------ EXERCISE DATA ------
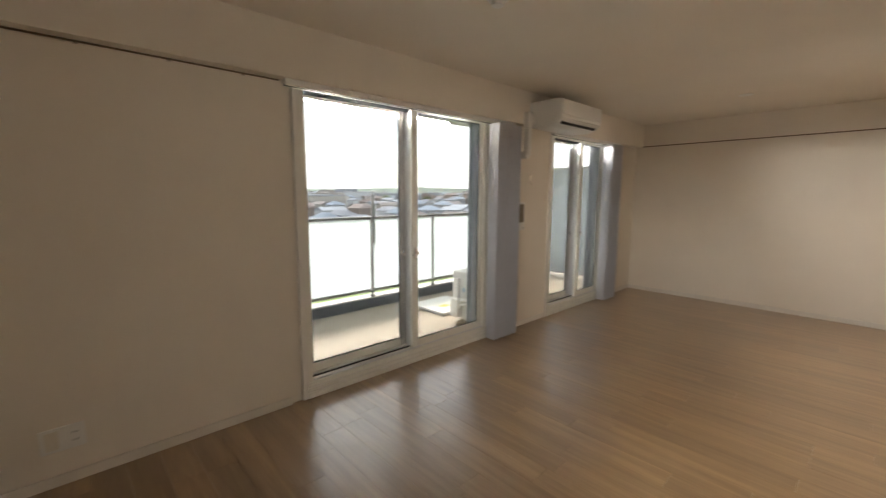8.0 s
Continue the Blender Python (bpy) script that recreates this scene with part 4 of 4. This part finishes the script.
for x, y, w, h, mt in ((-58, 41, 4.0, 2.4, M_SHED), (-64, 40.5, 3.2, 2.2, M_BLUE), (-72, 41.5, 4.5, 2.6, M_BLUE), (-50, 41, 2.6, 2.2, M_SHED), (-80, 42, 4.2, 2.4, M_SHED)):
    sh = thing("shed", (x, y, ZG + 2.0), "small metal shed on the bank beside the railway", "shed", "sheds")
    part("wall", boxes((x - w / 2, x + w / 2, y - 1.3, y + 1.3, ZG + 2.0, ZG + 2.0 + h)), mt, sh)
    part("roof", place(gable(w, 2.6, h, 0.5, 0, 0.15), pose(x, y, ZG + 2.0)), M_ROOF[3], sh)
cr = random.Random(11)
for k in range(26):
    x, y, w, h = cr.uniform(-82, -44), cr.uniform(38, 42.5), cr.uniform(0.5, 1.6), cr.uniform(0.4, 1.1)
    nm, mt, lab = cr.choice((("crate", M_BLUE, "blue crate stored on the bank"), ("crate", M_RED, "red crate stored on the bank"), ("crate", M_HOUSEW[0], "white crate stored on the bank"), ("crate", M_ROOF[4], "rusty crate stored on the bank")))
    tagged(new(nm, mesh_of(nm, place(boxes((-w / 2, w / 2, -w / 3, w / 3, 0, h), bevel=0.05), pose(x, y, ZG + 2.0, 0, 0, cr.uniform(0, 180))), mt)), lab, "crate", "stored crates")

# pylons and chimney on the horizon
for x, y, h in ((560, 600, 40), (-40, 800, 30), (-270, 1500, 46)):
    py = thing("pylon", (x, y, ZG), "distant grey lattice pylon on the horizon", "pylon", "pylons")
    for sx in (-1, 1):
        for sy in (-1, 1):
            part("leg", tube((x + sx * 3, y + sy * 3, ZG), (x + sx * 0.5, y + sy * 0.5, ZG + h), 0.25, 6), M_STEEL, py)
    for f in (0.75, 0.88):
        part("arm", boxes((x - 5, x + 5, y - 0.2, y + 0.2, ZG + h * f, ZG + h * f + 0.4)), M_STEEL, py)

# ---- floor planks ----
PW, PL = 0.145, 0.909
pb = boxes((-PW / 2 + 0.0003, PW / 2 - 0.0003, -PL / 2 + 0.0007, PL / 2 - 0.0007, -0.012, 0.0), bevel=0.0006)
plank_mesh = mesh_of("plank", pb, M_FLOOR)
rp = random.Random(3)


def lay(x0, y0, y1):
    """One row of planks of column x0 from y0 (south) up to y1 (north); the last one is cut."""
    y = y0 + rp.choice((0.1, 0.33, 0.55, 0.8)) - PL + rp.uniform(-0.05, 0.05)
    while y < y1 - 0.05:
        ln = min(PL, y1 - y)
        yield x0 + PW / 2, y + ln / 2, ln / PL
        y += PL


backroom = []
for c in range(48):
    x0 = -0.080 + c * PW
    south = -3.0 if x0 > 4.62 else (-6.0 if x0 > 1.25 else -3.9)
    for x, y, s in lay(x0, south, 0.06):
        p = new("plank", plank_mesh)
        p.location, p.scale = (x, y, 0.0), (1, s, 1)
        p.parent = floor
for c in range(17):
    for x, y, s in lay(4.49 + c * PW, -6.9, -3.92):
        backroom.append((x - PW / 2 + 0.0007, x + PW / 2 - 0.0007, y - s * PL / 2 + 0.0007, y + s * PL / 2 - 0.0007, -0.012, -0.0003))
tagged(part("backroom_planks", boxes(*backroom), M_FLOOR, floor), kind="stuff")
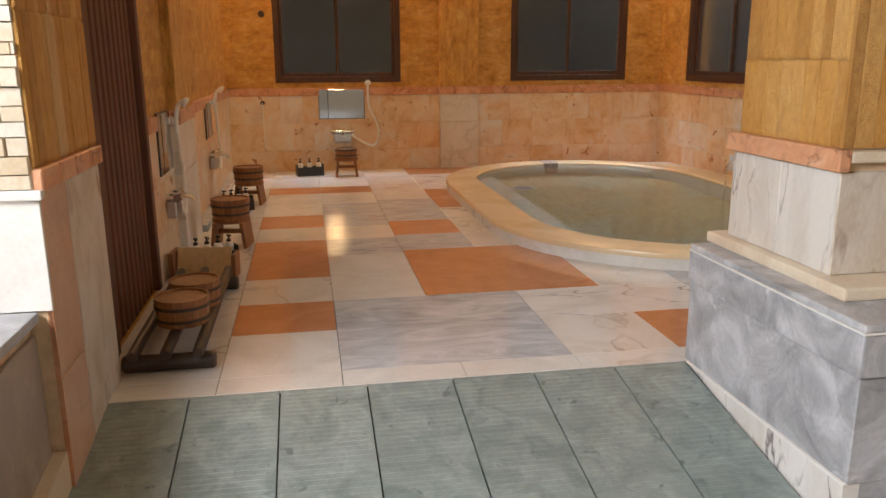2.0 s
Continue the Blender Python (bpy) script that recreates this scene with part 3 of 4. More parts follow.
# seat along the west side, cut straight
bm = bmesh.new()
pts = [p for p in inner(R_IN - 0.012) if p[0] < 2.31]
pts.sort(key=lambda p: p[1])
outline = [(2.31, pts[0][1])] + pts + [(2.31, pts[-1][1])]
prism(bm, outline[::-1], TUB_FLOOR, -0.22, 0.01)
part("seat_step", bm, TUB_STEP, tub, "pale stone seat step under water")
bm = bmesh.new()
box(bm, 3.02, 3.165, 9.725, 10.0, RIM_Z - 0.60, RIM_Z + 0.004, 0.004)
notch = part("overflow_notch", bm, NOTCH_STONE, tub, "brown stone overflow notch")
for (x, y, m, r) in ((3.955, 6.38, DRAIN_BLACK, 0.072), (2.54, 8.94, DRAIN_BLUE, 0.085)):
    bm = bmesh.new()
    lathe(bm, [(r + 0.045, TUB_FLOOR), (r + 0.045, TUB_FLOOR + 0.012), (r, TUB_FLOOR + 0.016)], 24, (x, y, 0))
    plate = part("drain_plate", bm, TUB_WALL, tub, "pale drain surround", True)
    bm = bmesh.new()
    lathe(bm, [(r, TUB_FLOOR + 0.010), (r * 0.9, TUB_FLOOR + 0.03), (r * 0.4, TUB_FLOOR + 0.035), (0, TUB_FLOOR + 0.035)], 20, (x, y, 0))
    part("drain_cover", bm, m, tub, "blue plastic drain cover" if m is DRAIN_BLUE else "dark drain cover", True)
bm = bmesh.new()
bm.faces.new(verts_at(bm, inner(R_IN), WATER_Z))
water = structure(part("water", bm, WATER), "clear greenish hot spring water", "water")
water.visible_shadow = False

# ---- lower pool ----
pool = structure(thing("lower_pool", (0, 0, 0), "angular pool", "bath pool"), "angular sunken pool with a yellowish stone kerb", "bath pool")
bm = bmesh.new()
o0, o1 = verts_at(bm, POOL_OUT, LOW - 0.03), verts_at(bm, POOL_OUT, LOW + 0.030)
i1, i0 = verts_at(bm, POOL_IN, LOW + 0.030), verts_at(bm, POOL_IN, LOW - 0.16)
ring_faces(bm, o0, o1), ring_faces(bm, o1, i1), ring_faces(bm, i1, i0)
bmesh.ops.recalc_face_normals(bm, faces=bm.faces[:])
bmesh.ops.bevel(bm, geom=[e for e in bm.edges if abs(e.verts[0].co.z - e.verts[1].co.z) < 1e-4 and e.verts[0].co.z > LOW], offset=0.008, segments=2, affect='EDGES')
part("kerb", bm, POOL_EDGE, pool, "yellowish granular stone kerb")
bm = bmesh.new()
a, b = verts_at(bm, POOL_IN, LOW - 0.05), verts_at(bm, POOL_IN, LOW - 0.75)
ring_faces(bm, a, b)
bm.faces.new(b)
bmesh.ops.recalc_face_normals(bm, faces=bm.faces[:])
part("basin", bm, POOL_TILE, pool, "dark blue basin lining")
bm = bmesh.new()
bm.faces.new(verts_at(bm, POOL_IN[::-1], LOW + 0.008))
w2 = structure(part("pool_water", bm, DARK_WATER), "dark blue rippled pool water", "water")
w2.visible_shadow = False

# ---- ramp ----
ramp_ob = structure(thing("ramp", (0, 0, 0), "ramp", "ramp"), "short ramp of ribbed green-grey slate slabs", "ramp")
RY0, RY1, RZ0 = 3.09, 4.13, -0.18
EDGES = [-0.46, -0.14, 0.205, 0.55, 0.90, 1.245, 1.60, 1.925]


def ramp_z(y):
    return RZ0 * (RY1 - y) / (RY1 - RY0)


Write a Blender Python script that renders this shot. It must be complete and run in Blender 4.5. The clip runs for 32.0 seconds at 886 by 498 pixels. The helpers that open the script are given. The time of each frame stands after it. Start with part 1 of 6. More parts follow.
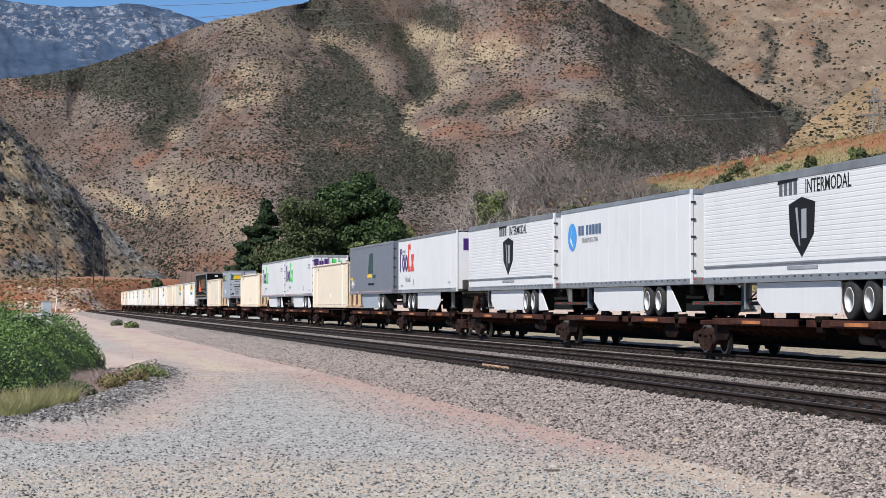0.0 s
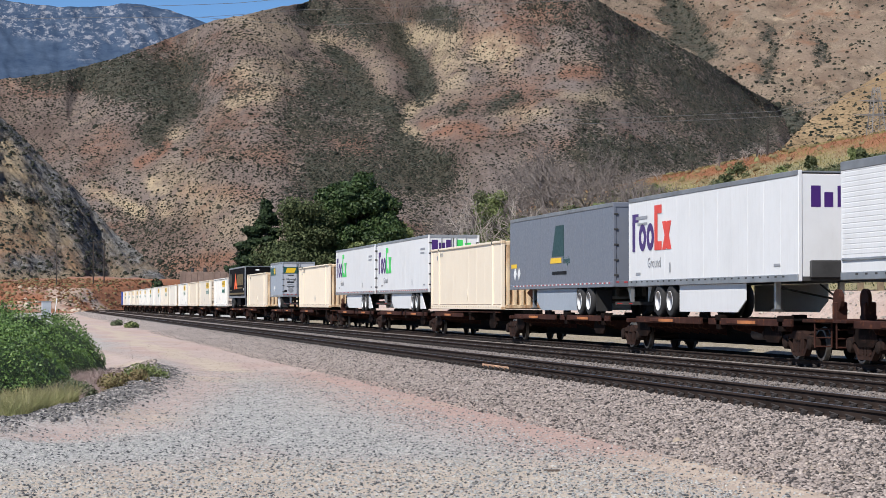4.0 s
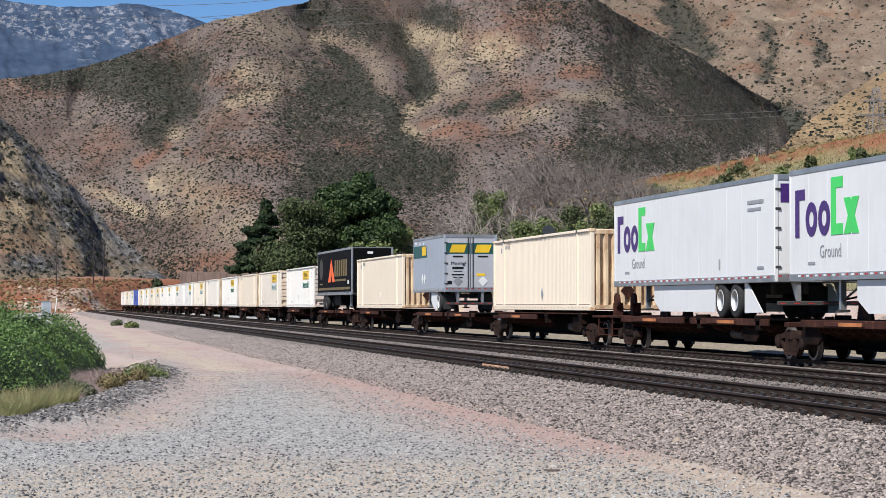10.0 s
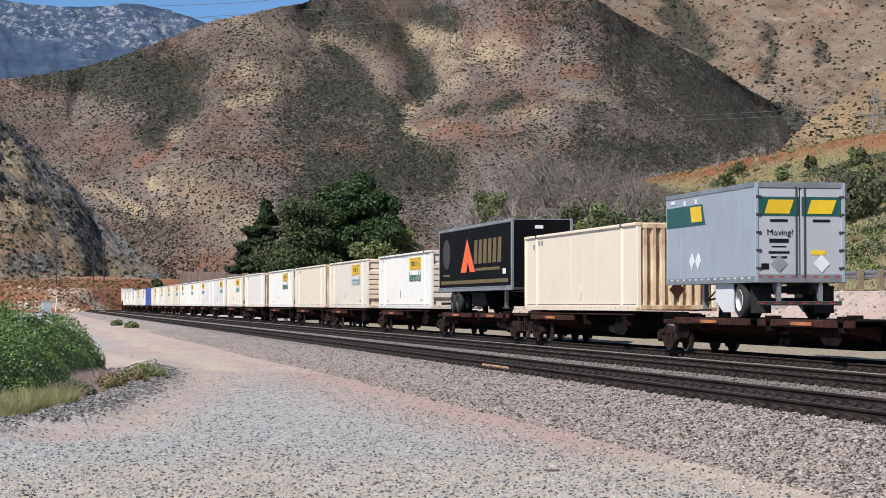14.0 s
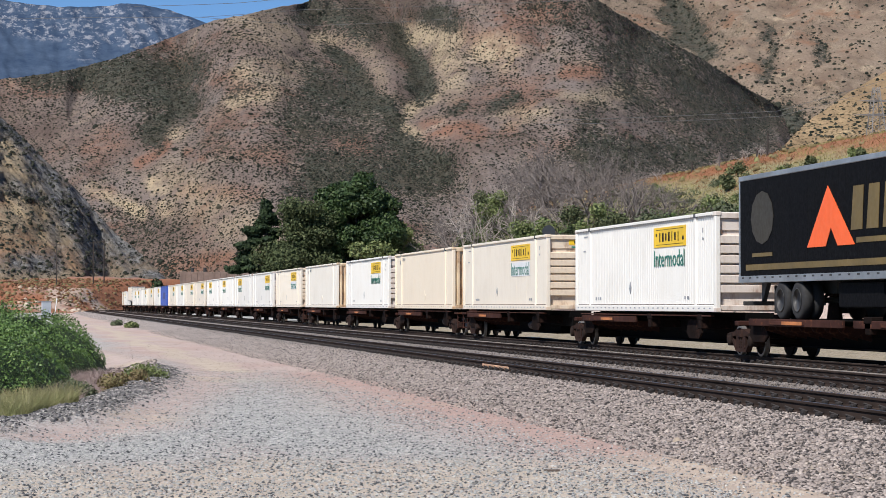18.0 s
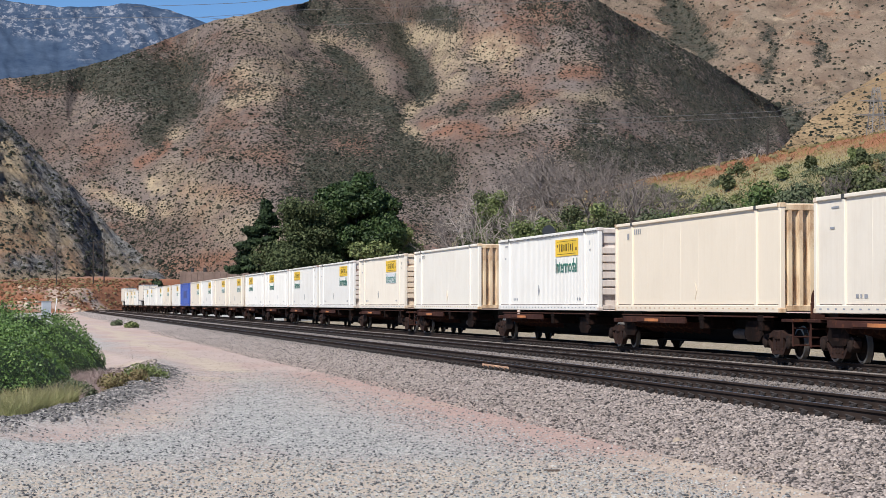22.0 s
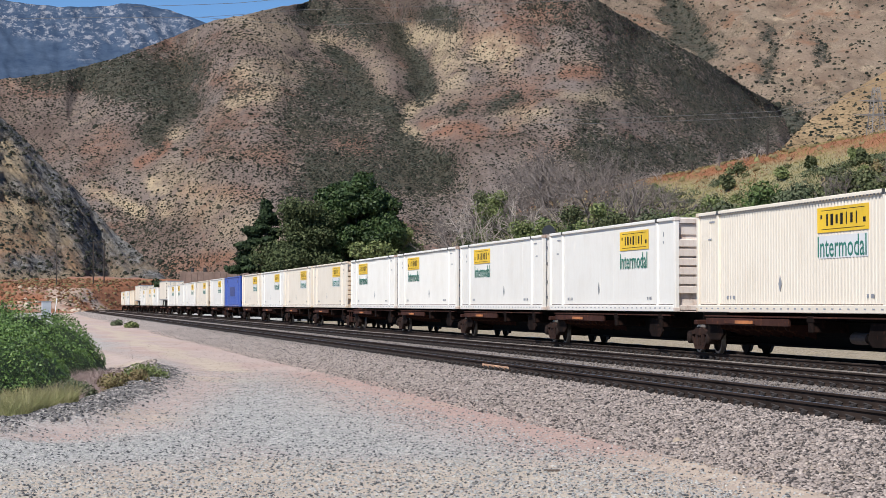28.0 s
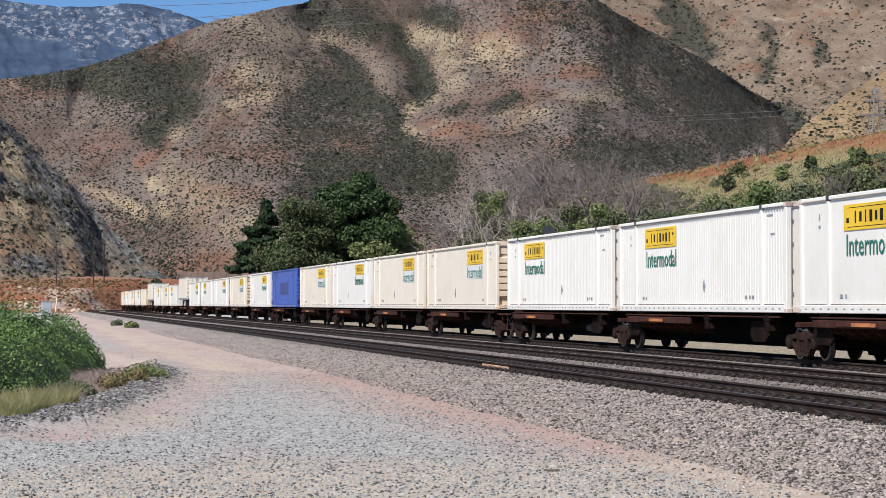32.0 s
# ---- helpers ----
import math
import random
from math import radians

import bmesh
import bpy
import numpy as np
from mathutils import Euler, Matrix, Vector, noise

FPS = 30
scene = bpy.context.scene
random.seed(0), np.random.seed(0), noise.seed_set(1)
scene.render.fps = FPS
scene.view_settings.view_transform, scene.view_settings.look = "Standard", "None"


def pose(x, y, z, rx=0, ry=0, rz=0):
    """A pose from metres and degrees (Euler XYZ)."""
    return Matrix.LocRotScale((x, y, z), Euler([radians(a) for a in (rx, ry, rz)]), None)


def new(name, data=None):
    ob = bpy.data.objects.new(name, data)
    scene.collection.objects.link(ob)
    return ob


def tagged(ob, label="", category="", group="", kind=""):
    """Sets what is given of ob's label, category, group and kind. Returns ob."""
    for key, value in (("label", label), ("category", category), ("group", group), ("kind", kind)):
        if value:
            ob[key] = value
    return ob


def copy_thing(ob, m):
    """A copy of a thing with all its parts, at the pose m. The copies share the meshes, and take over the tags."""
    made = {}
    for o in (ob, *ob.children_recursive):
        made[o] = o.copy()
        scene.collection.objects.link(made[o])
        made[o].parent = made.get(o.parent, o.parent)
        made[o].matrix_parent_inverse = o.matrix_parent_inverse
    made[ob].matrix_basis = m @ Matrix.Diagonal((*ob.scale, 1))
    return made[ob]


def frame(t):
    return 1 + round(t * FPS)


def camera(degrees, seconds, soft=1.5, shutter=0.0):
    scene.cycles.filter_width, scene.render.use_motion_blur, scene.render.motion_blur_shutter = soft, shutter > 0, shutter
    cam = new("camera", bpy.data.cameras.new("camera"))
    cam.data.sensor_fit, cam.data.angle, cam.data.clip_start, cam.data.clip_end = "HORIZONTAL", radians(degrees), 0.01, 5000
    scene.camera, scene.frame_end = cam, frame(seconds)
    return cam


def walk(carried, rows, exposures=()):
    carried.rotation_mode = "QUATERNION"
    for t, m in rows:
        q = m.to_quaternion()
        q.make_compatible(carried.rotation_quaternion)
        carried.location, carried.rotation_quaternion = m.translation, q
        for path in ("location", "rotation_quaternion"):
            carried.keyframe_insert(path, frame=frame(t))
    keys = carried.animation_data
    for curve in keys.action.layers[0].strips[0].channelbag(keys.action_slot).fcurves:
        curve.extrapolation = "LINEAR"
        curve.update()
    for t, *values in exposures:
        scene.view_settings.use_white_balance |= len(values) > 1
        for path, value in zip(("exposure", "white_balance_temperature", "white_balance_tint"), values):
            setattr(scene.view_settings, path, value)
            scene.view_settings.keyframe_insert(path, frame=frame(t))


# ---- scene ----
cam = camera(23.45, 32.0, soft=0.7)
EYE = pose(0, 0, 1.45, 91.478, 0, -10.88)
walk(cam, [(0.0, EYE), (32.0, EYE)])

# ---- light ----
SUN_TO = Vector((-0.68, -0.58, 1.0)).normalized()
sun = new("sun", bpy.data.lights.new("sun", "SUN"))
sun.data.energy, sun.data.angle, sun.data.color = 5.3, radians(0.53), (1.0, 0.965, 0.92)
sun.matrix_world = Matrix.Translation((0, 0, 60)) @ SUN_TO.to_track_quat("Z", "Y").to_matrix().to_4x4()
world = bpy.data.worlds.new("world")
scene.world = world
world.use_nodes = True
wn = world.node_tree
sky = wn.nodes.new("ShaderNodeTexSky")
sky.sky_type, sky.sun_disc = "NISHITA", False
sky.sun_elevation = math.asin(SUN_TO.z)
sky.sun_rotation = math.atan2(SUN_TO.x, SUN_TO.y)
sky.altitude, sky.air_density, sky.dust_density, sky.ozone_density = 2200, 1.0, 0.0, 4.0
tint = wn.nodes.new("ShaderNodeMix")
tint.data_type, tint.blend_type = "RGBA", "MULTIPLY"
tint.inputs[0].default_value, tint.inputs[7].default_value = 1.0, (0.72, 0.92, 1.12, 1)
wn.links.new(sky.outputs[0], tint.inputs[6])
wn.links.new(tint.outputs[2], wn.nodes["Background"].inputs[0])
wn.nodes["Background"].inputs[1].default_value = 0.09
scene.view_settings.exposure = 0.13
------
◆ GIVEN INSTRUCTION
Reproduce exactly, with nothing added, the lines from the one that contains "curve.update()" to the end of the data.

◆ RESPONSE TO THIS EXERCISE
        curve.update()
    for t, *values in exposures:
        scene.view_settings.use_white_balance |= len(values) > 1
        for path, value in zip(("exposure", "white_balance_temperature", "white_balance_tint"), values):
            setattr(scene.view_settings, path, value)
            scene.view_settings.keyframe_insert(path, frame=frame(t))


# ---- scene ----
cam = camera(23.45, 32.0, soft=0.7)
EYE = pose(0, 0, 1.45, 91.478, 0, -10.88)
walk(cam, [(0.0, EYE), (32.0, EYE)])

# ---- light ----
SUN_TO = Vector((-0.68, -0.58, 1.0)).normalized()
sun = new("sun", bpy.data.lights.new("sun", "SUN"))
sun.data.energy, sun.data.angle, sun.data.color = 5.3, radians(0.53), (1.0, 0.965, 0.92)
sun.matrix_world = Matrix.Translation((0, 0, 60)) @ SUN_TO.to_track_quat("Z", "Y").to_matrix().to_4x4()
world = bpy.data.worlds.new("world")
scene.world = world
world.use_nodes = True
wn = world.node_tree
sky = wn.nodes.new("ShaderNodeTexSky")
sky.sky_type, sky.sun_disc = "NISHITA", False
sky.sun_elevation = math.asin(SUN_TO.z)
sky.sun_rotation = math.atan2(SUN_TO.x, SUN_TO.y)
sky.altitude, sky.air_density, sky.dust_density, sky.ozone_density = 2200, 1.0, 0.0, 4.0
tint = wn.nodes.new("ShaderNodeMix")
tint.data_type, tint.blend_type = "RGBA", "MULTIPLY"
tint.inputs[0].default_value, tint.inputs[7].default_value = 1.0, (0.72, 0.92, 1.12, 1)
wn.links.new(sky.outputs[0], tint.inputs[6])
wn.links.new(tint.outputs[2], wn.nodes["Background"].inputs[0])
wn.nodes["Background"].inputs[1].default_value = 0.09
scene.view_settings.exposure = 0.13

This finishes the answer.